His turn to computer chess and artificial intelligence was therefore continuous with the rest of his life, not a retirement hobby. Botvinnik’s own 1961 essay, “Men and Machines at the Chessboard,” introduced him to English-language readers as a former world champion and electrical engineer reflecting on chess programming. His later books included Computers, Chess and Long-Range Planning, which was noticed in the AI literature and reviewed on JSTOR by Hans Berliner, indicating that his work was taken seriously within early computer-chess discourse, even when his approach remained controversial.
The most illuminating scholarly account is Olessia Kirtchik’s 2023 Cambridge article on the Soviet AI program. Kirtchik shows that Botvinnik’s project differed sharply from brute-force or combinatorial search. While programs such as Kaissa were classified as combinatorial rather than genuinely “AI” within Soviet debates, Botvinnik sought to formalize the thought process of a master as a three-level control system. He and his collaborators pursued this line for decades in the program known as Pioneer. The project never reached the level of a fully competitive chess engine, but it generated conceptual spillovers. By 1979, Botvinnik was already proposing to use the model for planning the repair of power-station equipment and, later, for long-horizon economic planning. In the history of computing, this places him less among the strongest engine builders than among those who treated chess as a laboratory for modeling expert cognition.
His chess writing was likewise an extension of his analytical ethos. Britannica singles out One Hundred Selected Games as a work tracing his development from a promising Soviet junior to a world-title contender. The World Chess Hall of Fame notes Half a Century of Chess, published in 1984. Russian commemorations add that his books on chess, electrical engineering, and cybernetics circulated in many languages. Even when later readers disagree with his conclusions, they usually concede the density of his self-analysis. Botvinnik wrote to extract a method from experience.

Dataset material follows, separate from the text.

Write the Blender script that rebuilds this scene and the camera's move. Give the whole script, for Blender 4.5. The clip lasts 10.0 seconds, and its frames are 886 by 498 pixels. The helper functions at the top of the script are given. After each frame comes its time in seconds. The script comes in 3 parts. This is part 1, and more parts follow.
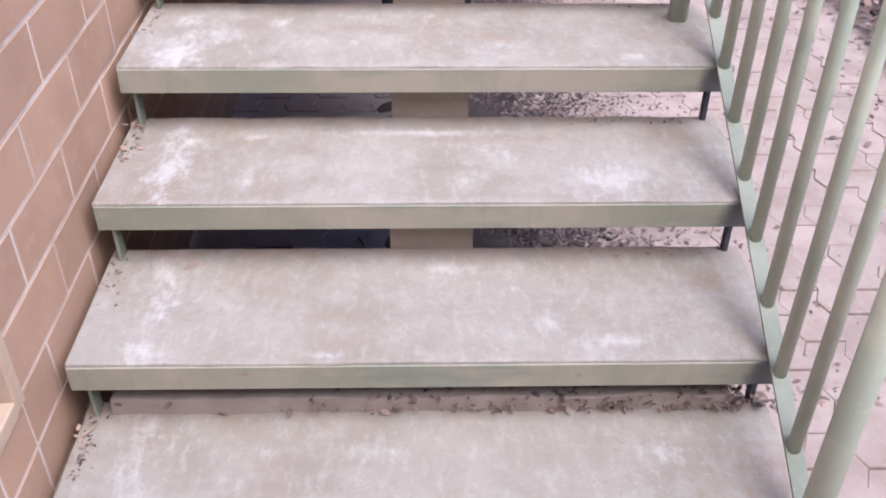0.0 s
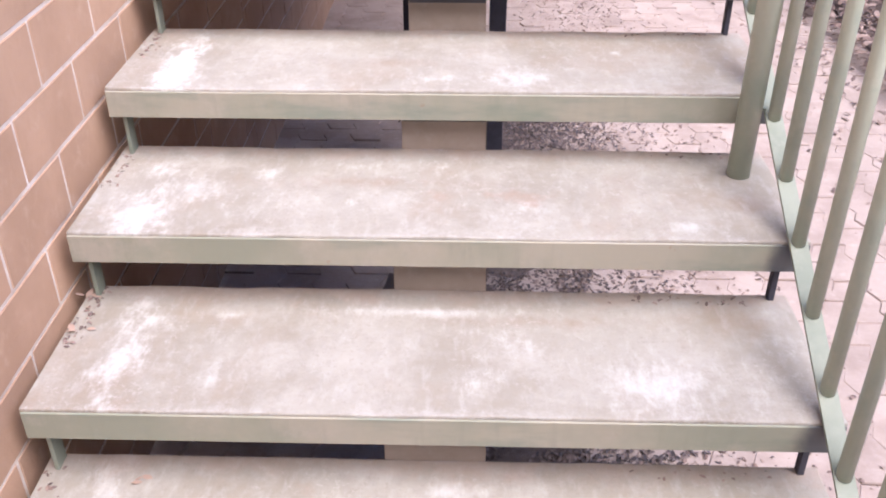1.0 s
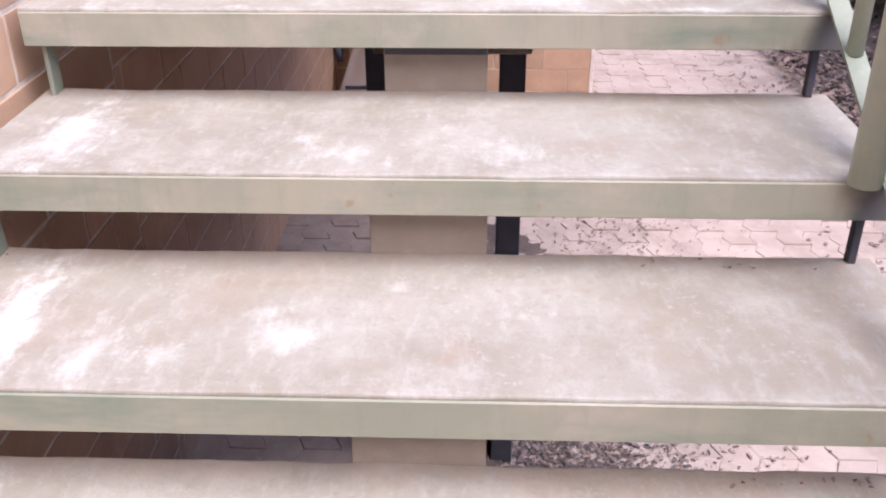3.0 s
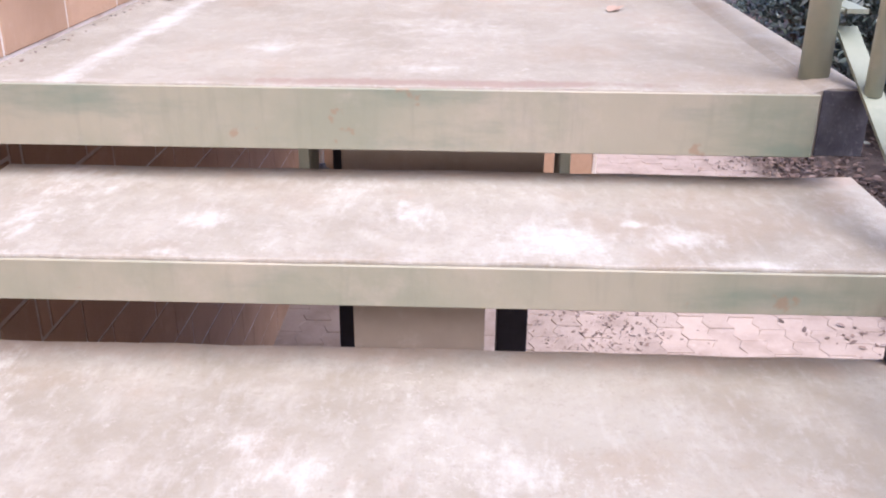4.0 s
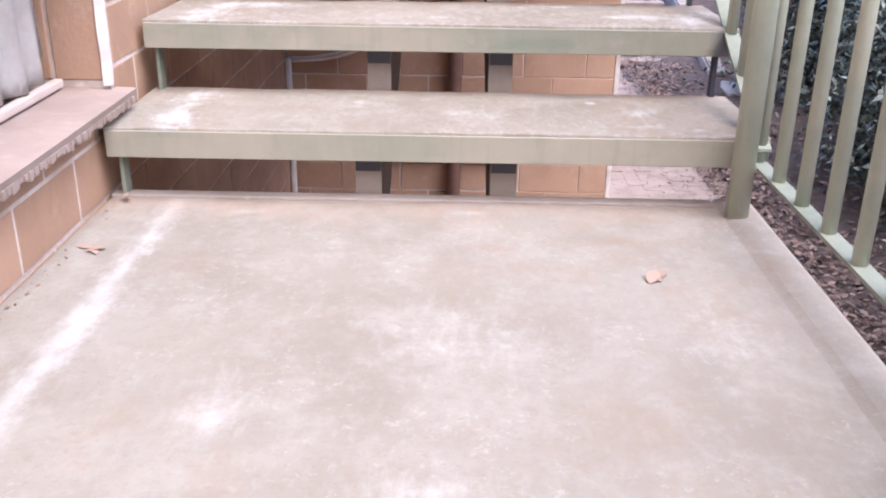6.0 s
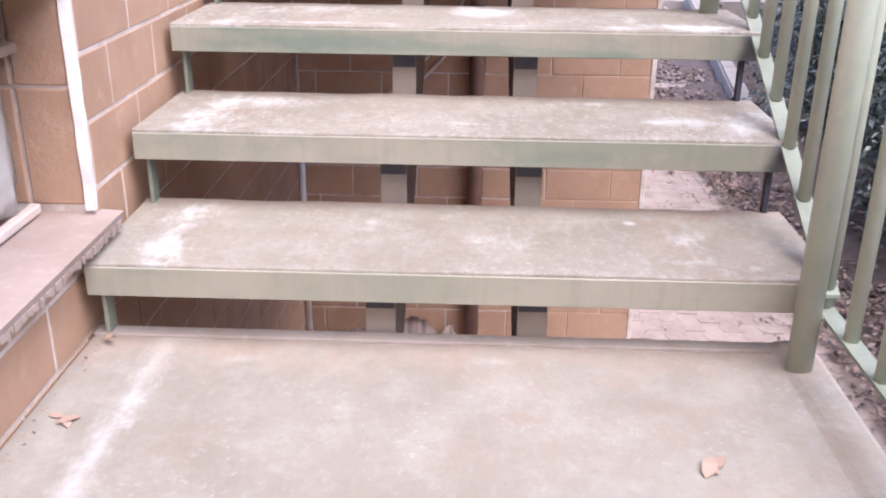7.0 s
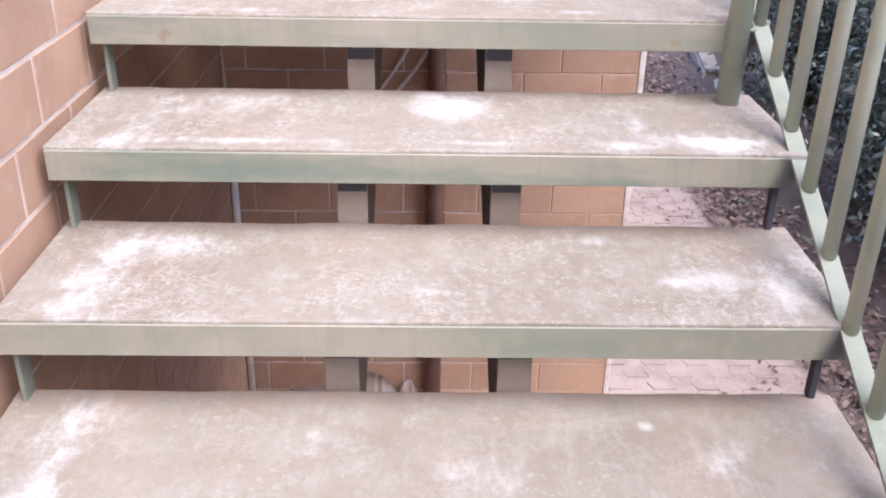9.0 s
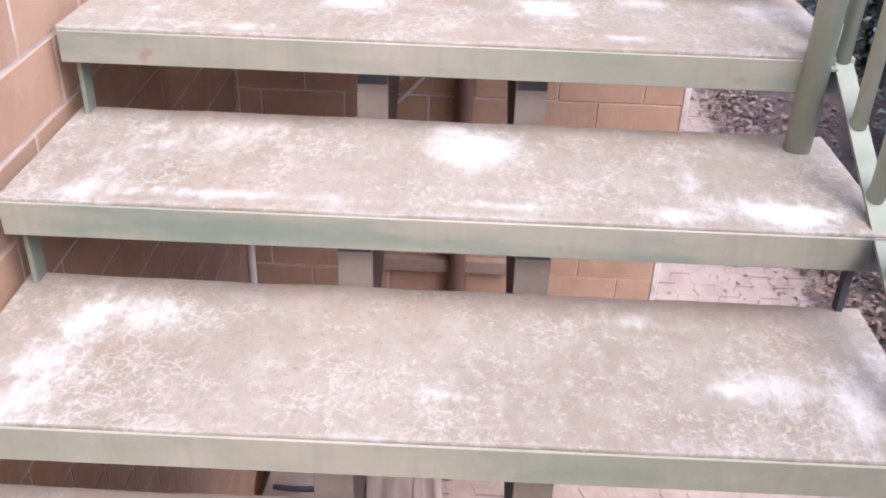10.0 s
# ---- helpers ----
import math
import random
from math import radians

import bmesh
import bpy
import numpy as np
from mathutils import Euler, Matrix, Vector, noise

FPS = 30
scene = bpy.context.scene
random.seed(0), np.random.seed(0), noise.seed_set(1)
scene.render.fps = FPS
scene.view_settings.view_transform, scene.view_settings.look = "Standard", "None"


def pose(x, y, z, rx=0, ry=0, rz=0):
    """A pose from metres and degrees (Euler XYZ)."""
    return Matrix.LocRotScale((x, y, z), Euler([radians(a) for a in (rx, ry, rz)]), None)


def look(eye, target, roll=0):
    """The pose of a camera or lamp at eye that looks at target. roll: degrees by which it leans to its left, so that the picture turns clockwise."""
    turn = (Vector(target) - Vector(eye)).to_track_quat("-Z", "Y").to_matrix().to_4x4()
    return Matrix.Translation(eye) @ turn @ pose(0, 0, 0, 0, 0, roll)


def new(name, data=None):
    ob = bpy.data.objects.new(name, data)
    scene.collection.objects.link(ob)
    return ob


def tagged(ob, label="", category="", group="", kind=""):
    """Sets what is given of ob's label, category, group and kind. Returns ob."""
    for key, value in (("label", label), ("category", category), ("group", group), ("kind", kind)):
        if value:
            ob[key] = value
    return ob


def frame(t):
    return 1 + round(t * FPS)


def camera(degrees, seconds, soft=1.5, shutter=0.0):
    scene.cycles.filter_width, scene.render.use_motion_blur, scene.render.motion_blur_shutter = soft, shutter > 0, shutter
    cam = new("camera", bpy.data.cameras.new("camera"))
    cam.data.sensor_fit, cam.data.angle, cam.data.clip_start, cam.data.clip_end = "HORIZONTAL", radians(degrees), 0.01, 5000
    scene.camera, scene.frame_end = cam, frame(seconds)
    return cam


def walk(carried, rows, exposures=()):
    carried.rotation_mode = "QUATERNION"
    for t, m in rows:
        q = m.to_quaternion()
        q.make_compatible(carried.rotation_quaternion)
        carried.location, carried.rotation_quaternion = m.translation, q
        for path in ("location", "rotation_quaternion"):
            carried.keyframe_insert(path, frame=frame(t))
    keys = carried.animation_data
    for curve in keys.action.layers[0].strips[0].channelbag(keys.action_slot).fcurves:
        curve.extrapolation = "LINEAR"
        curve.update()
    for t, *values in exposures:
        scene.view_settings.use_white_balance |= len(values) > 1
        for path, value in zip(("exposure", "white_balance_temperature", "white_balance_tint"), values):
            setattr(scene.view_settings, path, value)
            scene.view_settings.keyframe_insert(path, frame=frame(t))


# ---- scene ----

Legacy, Critique, and Gaps in the Record
Botvinnik’s legacy is as much institutional as it is biographical. The World Chess Hall of Fame inducted him in 2003. FIDE has named one of its principal trainer distinctions the Mikhail Botvinnik Award for achievement in open-section coaching, a sign that his name has become shorthand for rigorous elite preparation. Contemporary Russian chess culture continues to memorialize him in the naming of institutions and venues, including the Central House of Chessplayers in Moscow. He therefore survives not only in archives and books, but in the ongoing chess infrastructure.

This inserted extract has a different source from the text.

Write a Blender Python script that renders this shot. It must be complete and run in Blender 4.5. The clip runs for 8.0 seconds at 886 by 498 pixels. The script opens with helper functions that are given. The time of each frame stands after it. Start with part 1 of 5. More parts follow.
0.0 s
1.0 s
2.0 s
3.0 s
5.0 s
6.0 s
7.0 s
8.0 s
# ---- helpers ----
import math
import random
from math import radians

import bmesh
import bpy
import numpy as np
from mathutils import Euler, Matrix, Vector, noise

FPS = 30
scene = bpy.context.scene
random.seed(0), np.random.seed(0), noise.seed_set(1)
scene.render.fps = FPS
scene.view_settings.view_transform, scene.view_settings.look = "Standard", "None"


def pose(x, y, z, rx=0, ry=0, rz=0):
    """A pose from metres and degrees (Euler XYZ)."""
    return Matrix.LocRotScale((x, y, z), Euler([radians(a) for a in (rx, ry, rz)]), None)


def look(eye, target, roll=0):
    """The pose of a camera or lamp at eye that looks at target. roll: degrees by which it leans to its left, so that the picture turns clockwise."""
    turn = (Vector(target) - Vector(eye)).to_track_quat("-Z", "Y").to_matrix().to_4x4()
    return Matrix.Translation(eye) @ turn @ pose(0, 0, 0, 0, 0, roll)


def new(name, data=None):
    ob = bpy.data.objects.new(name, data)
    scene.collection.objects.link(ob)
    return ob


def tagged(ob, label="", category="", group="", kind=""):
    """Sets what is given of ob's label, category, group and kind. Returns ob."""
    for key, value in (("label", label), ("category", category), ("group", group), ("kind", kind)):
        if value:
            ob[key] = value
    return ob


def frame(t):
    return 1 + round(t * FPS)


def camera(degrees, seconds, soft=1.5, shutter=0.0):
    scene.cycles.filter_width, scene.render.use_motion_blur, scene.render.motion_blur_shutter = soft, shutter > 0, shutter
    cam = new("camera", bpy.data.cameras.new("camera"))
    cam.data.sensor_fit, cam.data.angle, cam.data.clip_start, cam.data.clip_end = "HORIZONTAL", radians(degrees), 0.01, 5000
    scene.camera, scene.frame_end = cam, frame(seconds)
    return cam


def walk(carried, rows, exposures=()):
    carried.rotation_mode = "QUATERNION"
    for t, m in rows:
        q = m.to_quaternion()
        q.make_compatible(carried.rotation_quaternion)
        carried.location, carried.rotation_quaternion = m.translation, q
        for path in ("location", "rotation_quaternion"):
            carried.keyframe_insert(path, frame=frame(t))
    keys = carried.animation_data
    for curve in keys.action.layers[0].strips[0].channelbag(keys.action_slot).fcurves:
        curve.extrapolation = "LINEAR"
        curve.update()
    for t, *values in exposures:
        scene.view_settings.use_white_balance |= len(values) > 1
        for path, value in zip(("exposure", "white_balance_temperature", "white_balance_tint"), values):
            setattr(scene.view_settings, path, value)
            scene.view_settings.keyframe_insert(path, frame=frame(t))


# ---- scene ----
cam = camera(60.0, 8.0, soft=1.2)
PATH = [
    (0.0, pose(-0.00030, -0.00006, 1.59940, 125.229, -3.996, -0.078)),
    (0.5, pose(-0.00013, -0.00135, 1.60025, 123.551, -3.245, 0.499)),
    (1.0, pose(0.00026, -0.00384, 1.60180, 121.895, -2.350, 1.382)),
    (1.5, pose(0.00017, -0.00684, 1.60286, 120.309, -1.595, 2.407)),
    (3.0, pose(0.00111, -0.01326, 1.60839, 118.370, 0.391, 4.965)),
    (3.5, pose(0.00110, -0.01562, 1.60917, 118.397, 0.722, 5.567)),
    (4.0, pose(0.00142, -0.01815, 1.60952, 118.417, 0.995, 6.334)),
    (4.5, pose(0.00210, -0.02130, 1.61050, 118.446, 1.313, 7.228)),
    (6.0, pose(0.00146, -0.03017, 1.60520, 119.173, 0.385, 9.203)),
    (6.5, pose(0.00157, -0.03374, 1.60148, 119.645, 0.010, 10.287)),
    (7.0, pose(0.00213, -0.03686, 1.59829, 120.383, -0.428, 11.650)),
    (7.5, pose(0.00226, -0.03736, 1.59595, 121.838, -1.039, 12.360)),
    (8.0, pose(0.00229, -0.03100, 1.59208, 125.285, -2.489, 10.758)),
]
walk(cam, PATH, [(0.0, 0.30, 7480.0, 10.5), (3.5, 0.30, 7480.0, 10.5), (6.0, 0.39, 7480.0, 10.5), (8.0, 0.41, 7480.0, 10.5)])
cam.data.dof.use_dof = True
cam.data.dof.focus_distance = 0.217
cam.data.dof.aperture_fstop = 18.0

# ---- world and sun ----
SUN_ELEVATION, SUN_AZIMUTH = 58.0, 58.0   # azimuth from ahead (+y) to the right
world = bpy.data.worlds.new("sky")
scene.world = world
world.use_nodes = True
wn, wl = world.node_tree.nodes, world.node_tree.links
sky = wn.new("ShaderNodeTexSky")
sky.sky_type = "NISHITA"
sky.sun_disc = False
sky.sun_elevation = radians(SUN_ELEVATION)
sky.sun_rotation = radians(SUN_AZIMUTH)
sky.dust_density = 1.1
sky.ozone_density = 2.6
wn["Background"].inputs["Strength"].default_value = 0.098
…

His state honors reflect the breadth of his public standing. Russian institutional sources list the Order of Lenin, the Order of the October Revolution, the Order of the Red Banner of Labor, two Orders of the Badge of Honor, and the Medal for Labor Distinction, as well as honorary cultural and scientific titles. Such distinctions do not merely ornament his biography. They show how fully the Soviet state embraced him as a representative figure at the intersection of science, culture, and sport.
Historiographically, however, one needs to resist an overly smooth legend. Commemorative sources call him the “Patriarch,” or even the founder of the Soviet Chess School, and that language captures something real about his authority, his school, and the generations shaped by his method. Yet academic treatments of Soviet chess place him inside a larger state project that predated his world title and mobilized chess for prestige, education, and ideology. A JSTOR review from 1961 explicitly described chess as an ideological weapon in the Cold War, while Michael A. Hudson’s political history of Soviet chess presents Botvinnik as emblematic of the Soviet school rather than identical with the entire system. The honorific “founder,” then, is useful as a cultural label, but too compressed to serve as literal institutional history.
The chief controversies are familiar. One concerns the rematch privilege that allowed Botvinnik to regain the title from Smyslov and Tal without re-entering the full qualification cycle. FIDE museum records confirm that the defeated champion was indeed entitled to an automatic rematch in 1958 and 1961. Another concerns the long-running Keres-Botvinnik question around 1948. Hudson’s work notes that Botvinnik’s triumph was controversial and that the debate focused on his games with Paul Keres. Within the source set consulted here, that question remains unresolved with respect to personal agency. There is enough evidence to say that Soviet chess was politically managed and that Botvinnik stood close to its center; there is not enough in the accessible primary and official materials to confidently assert that he personally orchestrated coercion in the strongest versions, sometimes repeated in popular chess culture.
A smaller but revealing discrepancy concerns the USSR title count. Russian Chess Federation commemorations describe him as a seven-time USSR champion, while Saint Petersburg Polytechnic calls him a six-time champion. The most plausible explanation is differing counting conventions, especially around special Soviet championship formats and what qualifies as an “all-Union” title in retrospective summaries. This is not a major substantive problem, but it is a reminder that even official memory is not perfectly uniform.
The most balanced final judgment is that Botvinnik was both greater and less singular than legend sometimes suggests. Less singular, because Soviet chess supremacy was collective and institutional, not the work of one man. Greater, because very few champions have left deep marks on so many layers of a field at once: championship structure, tournament preparation, training culture, chess literature, and the attempt to translate expert thought into machine form. To study Botvinnik is therefore to study a style of modernity in chess, one that treated the game as art, science, and sport inside a highly charged political century.